To be done:
All of the data should be repeated exactly; pictures are not part of the copy.

Dataset content:
◆ ◆ ◆ ◆ ◆ ◆ ◆

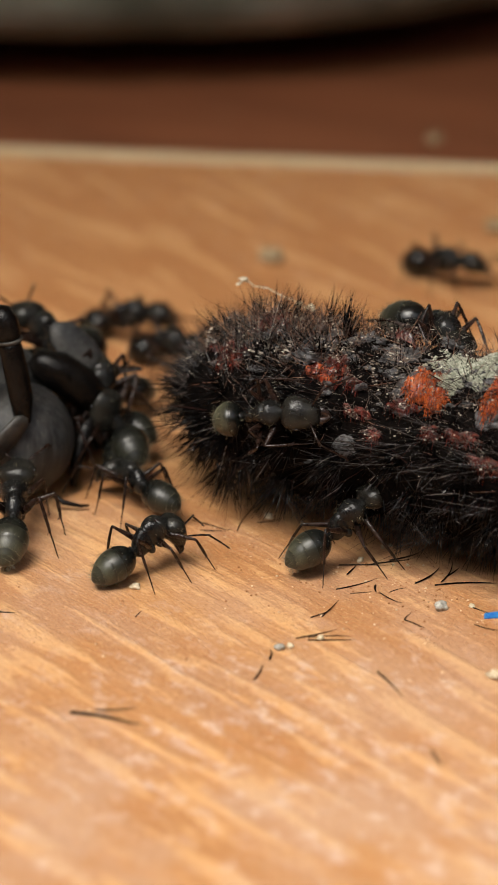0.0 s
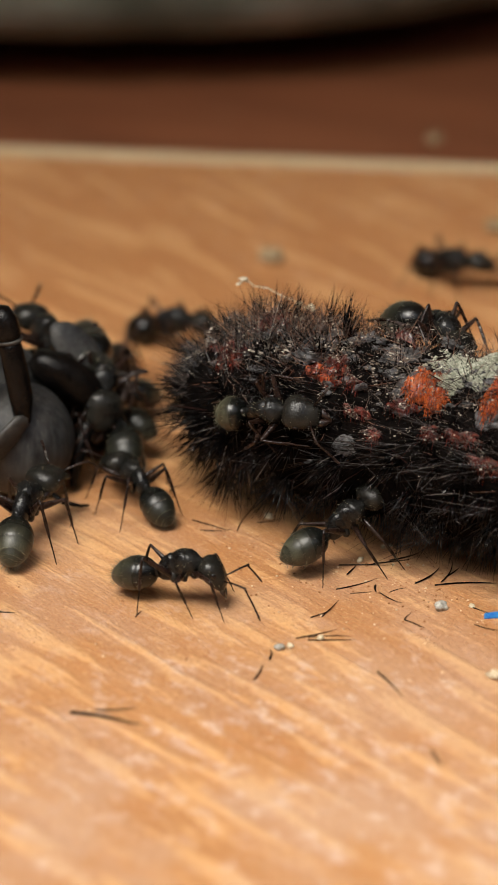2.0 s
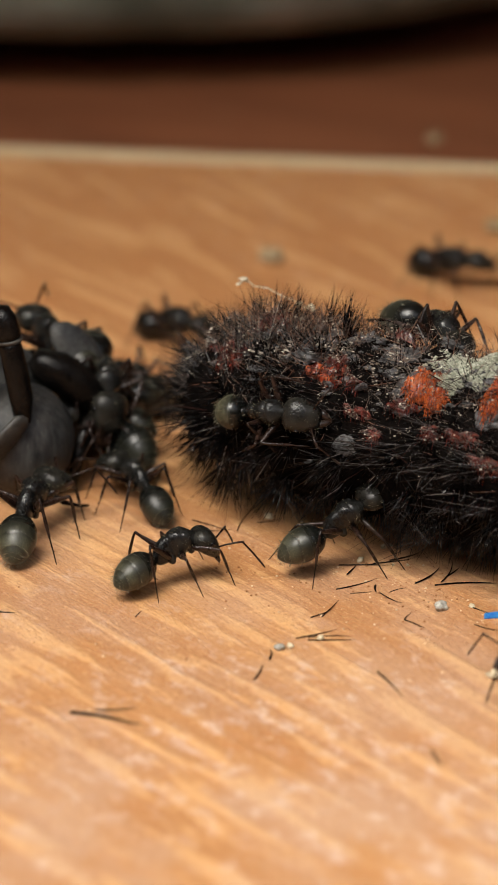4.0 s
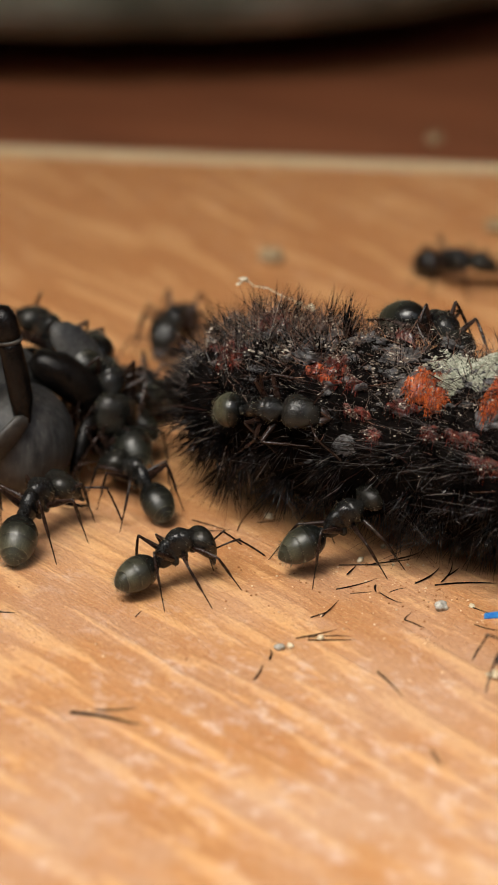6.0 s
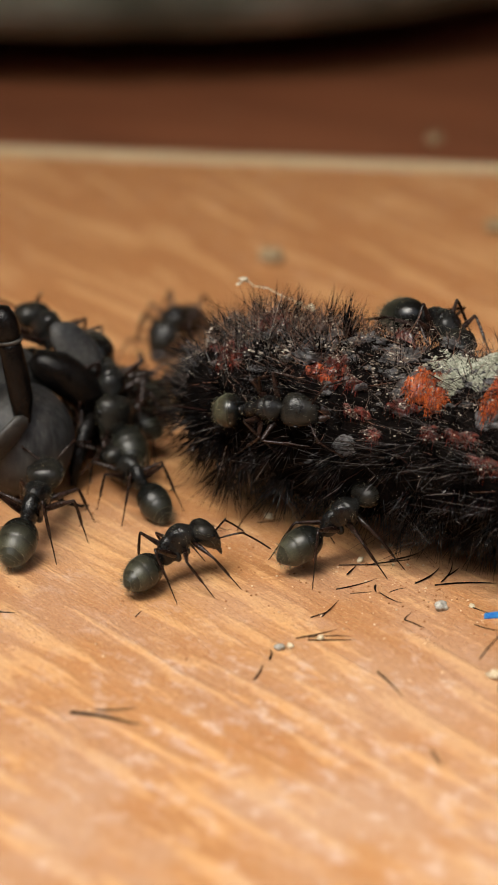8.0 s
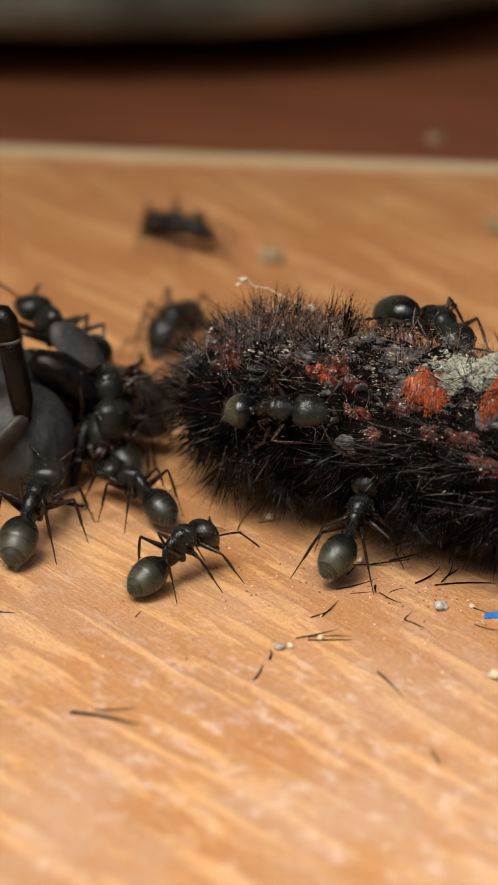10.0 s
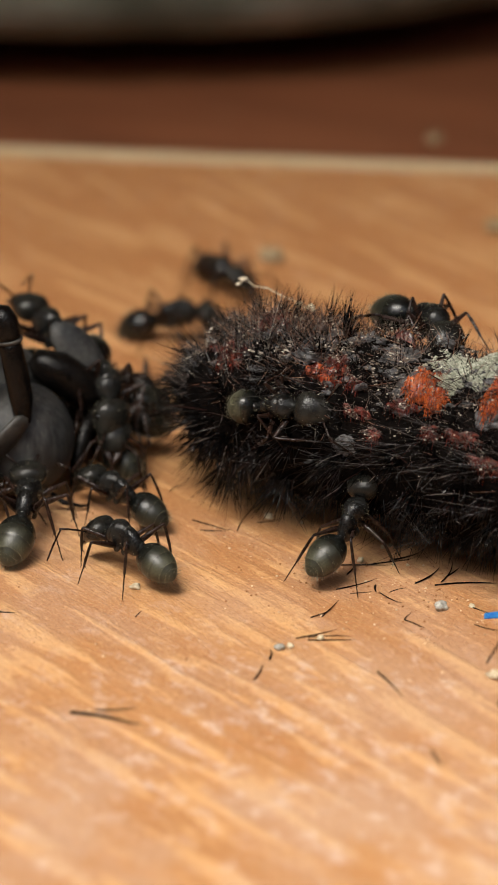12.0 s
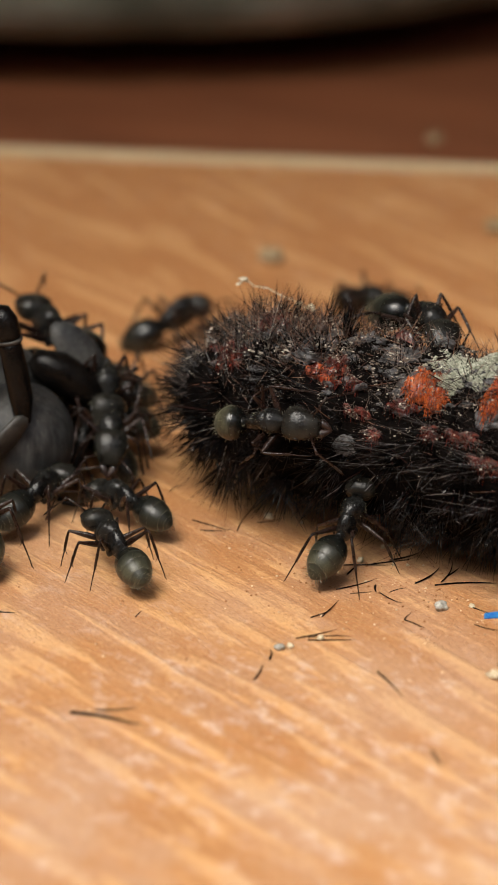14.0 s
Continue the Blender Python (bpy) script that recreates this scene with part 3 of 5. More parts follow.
# ---- the dead beetle ----
def build_beetle():
    beetle = new("dead_beetle")
    tagged(beetle, "dead black beetle with one leg raised, covered by ants", "beetle")
    beetle.matrix_basis = pose_mm(-16.3, -8.5, 0)
    # smooth grey-black shield that faces the camera
    put("shield", mesh_of("beetle_shield", *merge(ball((0, 0, 4.1), 3.95, 3.9, 4.1, 40, 28)), BEETLE), beetle, label="dull grey-black shield")
    put("abdomen", mesh_of("beetle_abdomen", *loft(egg(-9, 3.0, 4.6, 5.2, 5.6, 16), 32), BEETLE), beetle, pose_mm(-1.2, 5.2, 0, 0, 0, 20))
    # raised leg: thick upright piece, shiny knee, flattened outer piece
    put("thigh", mesh_of("beetle_thigh", *tube([(0.6, -3.45, 6.5), (0.55, -3.4, 6.9), (0.45, -3.3, 8.6), (0.15, -3.2, 10.6), (-0.2, -3.1, 12.4), (-0.3, -3.0, 13.0)],
                                               [0.15, 0.58, 0.84, 0.88, 0.82, 0.66], 16), BEETLE_GLOSS), beetle)
    put("thigh", mesh_of("beetle_rear_thigh", *tube([(-2.5, -2.4, 4.4), (-2.6, -2.3, 7.5), (-2.5, -2.0, 10.5), (-2.3, -1.8, 12.0)], [0.6, 0.85, 0.8, 0.5], 16), BEETLE_GLOSS), beetle)
    put("knee", mesh_of("beetle_knee", *tube([(-0.3, -3.0, 12.9), (-0.4, -3.0, 13.3), (-0.6, -2.9, 14.2), (-0.9, -2.8, 15.0), (-1.15, -2.7, 15.3)],
                                             [0.85, 1.0, 0.98, 0.72, 0.2], 16), BEETLE_GLOSS), beetle)
    put("shin", mesh_of("beetle_shin", *loft([(0, 0, 0.25, 0.2), (0.4, 0, 0.84, 0.4), (2.2, 0, 1.12, 0.44), (3.9, 0, 0.95, 0.4), (4.4, 0, 0.3, 0.2)], 14), BEETLE_SHIN), beetle, pose_mm(0.75, -3.9, 7.5, 55, 50, -170))
    put("knee_ring", mesh_of("beetle_knee_ring", *tube([(-0.26, -3.03, 12.7), (-0.27, -3.02, 12.8), (-0.29, -3.0, 12.98), (-0.3, -3.0, 13.05)], [0.84, 0.93, 0.965, 0.88], 20), BEETLE_SHIN), beetle, label="grey ring at the rim of the knee")
    # black rear leg bent over the shield, grey wing case sticking up behind it
    put("thigh", mesh_of("beetle_bent_thigh", *tube([(0.7, 2.2, 8.7), (1.2, 2.3, 8.9), (2.6, 2.7, 8.2), (4.2, 3.1, 6.8), (5.3, 3.4, 5.4), (5.7, 3.5, 4.8)], [0.3, 1.1, 1.45, 1.5, 1.25, 0.4], 18), BEETLE_GLOSS), beetle)
    put("shin", mesh_of("beetle_bent_shin", *tube([(5.4, 3.2, 5.2), (4.6, 1.6, 4.0), (4.0, 0.4, 2.2), (3.8, -0.4, 0.5)], [0.5, 0.62, 0.5, 0.25], 12), BEETLE_GLOSS), beetle)
    put("wing_case", mesh_of("beetle_wing_case", *loft([(-0.2, 0, 0.3, 0.2), (0.5, 0, 1.0, 0.42), (1.6, 0.05, 1.35, 0.5), (3.0, 0.05, 1.3, 0.48), (4.3, 0, 0.85, 0.36), (5.0, 0, 0.2, 0.14)], 18), BEETLE), beetle, pose_mm(2.4, 5.0, 10.6, 52, 46, 0), "blue-grey wing case")
    put("foot_piece", mesh_of("beetle_foot", *tube([(2.4, -3.0, 1.2), (3.2, -3.4, 0.7), (4.4, -3.4, 0.4), (5.0, -3.2, 0.35)], [0.16, 0.2, 0.14, 0.08], 8), BEETLE_GLOSS), beetle)
    return beetle


build_beetle()


# ---- ants ----
HIPS = [(0.75, 0.42, -0.45), (0.05, 0.46, -0.5), (-0.65, 0.42, -0.45)]
REST = [(2.7, 2.3), (0.3, 3.1), (-2.9, 2.5)]
THIGHS, SHANKS = (2.0, 2.1, 2.5), (3.0, 3.1, 3.8)
NECK = (1.36, 0, 0.16)
WAIST = (-1.75, 0, -0.12)


def hairs_on(sections, count, rng, length, radius=0.014, back=-1):
    """Scattered short hairs on a lofted body."""
    out = []
    for _ in range(count):
        i = rng.randrange(1, len(sections) - 2)
        u = rng.random()
        a, b = sections[i], sections[i + 1]
        x, z, ra, rb = [a[j] + (b[j] - a[j]) * u for j in range(4)]
        w = rng.uniform(0, 2 * math.pi)
        p = (x, ra * math.cos(w) * 0.99, z + rb * math.sin(w) * 0.99)
        way = Vector((back * rng.uniform(0.2, 0.9), math.cos(w), math.sin(w)))
        out.append(spike(p, way, length * rng.uniform(0.6, 1.2), radius, 0.1, rng))
    return merge(*out)


def shell_rows(rows):
    """Sections from (x, top, bottom, half-width)."""
    return [(x, (t + b) / 2, w, (t - b) / 2) for x, t, b, w in rows]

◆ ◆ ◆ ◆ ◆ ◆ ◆

Reply:
0.0 s
2.0 s
4.0 s
6.0 s
8.0 s
10.0 s
12.0 s
14.0 s
Continue the Blender Python (bpy) script that recreates this scene with part 3 of 5. More parts follow.
# ---- the dead beetle ----
def build_beetle():
    beetle = new("dead_beetle")
    tagged(beetle, "dead black beetle with one leg raised, covered by ants", "beetle")
    beetle.matrix_basis = pose_mm(-16.3, -8.5, 0)
    # smooth grey-black shield that faces the camera
    put("shield", mesh_of("beetle_shield", *merge(ball((0, 0, 4.1), 3.95, 3.9, 4.1, 40, 28)), BEETLE), beetle, label="dull grey-black shield")
    put("abdomen", mesh_of("beetle_abdomen", *loft(egg(-9, 3.0, 4.6, 5.2, 5.6, 16), 32), BEETLE), beetle, pose_mm(-1.2, 5.2, 0, 0, 0, 20))
    # raised leg: thick upright piece, shiny knee, flattened outer piece
    put("thigh", mesh_of("beetle_thigh", *tube([(0.6, -3.45, 6.5), (0.55, -3.4, 6.9), (0.45, -3.3, 8.6), (0.15, -3.2, 10.6), (-0.2, -3.1, 12.4), (-0.3, -3.0, 13.0)],
                                               [0.15, 0.58, 0.84, 0.88, 0.82, 0.66], 16), BEETLE_GLOSS), beetle)
    put("thigh", mesh_of("beetle_rear_thigh", *tube([(-2.5, -2.4, 4.4), (-2.6, -2.3, 7.5), (-2.5, -2.0, 10.5), (-2.3, -1.8, 12.0)], [0.6, 0.85, 0.8, 0.5], 16), BEETLE_GLOSS), beetle)
    put("knee", mesh_of("beetle_knee", *tube([(-0.3, -3.0, 12.9), (-0.4, -3.0, 13.3), (-0.6, -2.9, 14.2), (-0.9, -2.8, 15.0), (-1.15, -2.7, 15.3)],
                                             [0.85, 1.0, 0.98, 0.72, 0.2], 16), BEETLE_GLOSS), beetle)
    put("shin", mesh_of("beetle_shin", *loft([(0, 0, 0.25, 0.2), (0.4, 0, 0.84, 0.4), (2.2, 0, 1.12, 0.44), (3.9, 0, 0.95, 0.4), (4.4, 0, 0.3, 0.2)], 14), BEETLE_SHIN), beetle, pose_mm(0.75, -3.9, 7.5, 55, 50, -170))
    put("knee_ring", mesh_of("beetle_knee_ring", *tube([(-0.26, -3.03, 12.7), (-0.27, -3.02, 12.8), (-0.29, -3.0, 12.98), (-0.3, -3.0, 13.05)], [0.84, 0.93, 0.965, 0.88], 20), BEETLE_SHIN), beetle, label="grey ring at the rim of the knee")
    # black rear leg bent over the shield, grey wing case sticking up behind it
    put("thigh", mesh_of("beetle_bent_thigh", *tube([(0.7, 2.2, 8.7), (1.2, 2.3, 8.9), (2.6, 2.7, 8.2), (4.2, 3.1, 6.8), (5.3, 3.4, 5.4), (5.7, 3.5, 4.8)], [0.3, 1.1, 1.45, 1.5, 1.25, 0.4], 18), BEETLE_GLOSS), beetle)
    put("shin", mesh_of("beetle_bent_shin", *tube([(5.4, 3.2, 5.2), (4.6, 1.6, 4.0), (4.0, 0.4, 2.2), (3.8, -0.4, 0.5)], [0.5, 0.62, 0.5, 0.25], 12), BEETLE_GLOSS), beetle)
    put("wing_case", mesh_of("beetle_wing_case", *loft([(-0.2, 0, 0.3, 0.2), (0.5, 0, 1.0, 0.42), (1.6, 0.05, 1.35, 0.5), (3.0, 0.05, 1.3, 0.48), (4.3, 0, 0.85, 0.36), (5.0, 0, 0.2, 0.14)], 18), BEETLE), beetle, pose_mm(2.4, 5.0, 10.6, 52, 46, 0), "blue-grey wing case")
    put("foot_piece", mesh_of("beetle_foot", *tube([(2.4, -3.0, 1.2), (3.2, -3.4, 0.7), (4.4, -3.4, 0.4), (5.0, -3.2, 0.35)], [0.16, 0.2, 0.14, 0.08], 8), BEETLE_GLOSS), beetle)
    return beetle


build_beetle()


# ---- ants ----
HIPS = [(0.75, 0.42, -0.45), (0.05, 0.46, -0.5), (-0.65, 0.42, -0.45)]
REST = [(2.7, 2.3), (0.3, 3.1), (-2.9, 2.5)]
THIGHS, SHANKS = (2.0, 2.1, 2.5), (3.0, 3.1, 3.8)
NECK = (1.36, 0, 0.16)
WAIST = (-1.75, 0, -0.12)


def hairs_on(sections, count, rng, length, radius=0.014, back=-1):
    """Scattered short hairs on a lofted body."""
    out = []
    for _ in range(count):
        i = rng.randrange(1, len(sections) - 2)
        u = rng.random()
        a, b = sections[i], sections[i + 1]
        x, z, ra, rb = [a[j] + (b[j] - a[j]) * u for j in range(4)]
        w = rng.uniform(0, 2 * math.pi)
        p = (x, ra * math.cos(w) * 0.99, z + rb * math.sin(w) * 0.99)
        way = Vector((back * rng.uniform(0.2, 0.9), math.cos(w), math.sin(w)))
        out.append(spike(p, way, length * rng.uniform(0.6, 1.2), radius, 0.1, rng))
    return merge(*out)


def shell_rows(rows):
    """Sections from (x, top, bottom, half-width)."""
    return [(x, (t + b) / 2, w, (t - b) / 2) for x, t, b, w in rows]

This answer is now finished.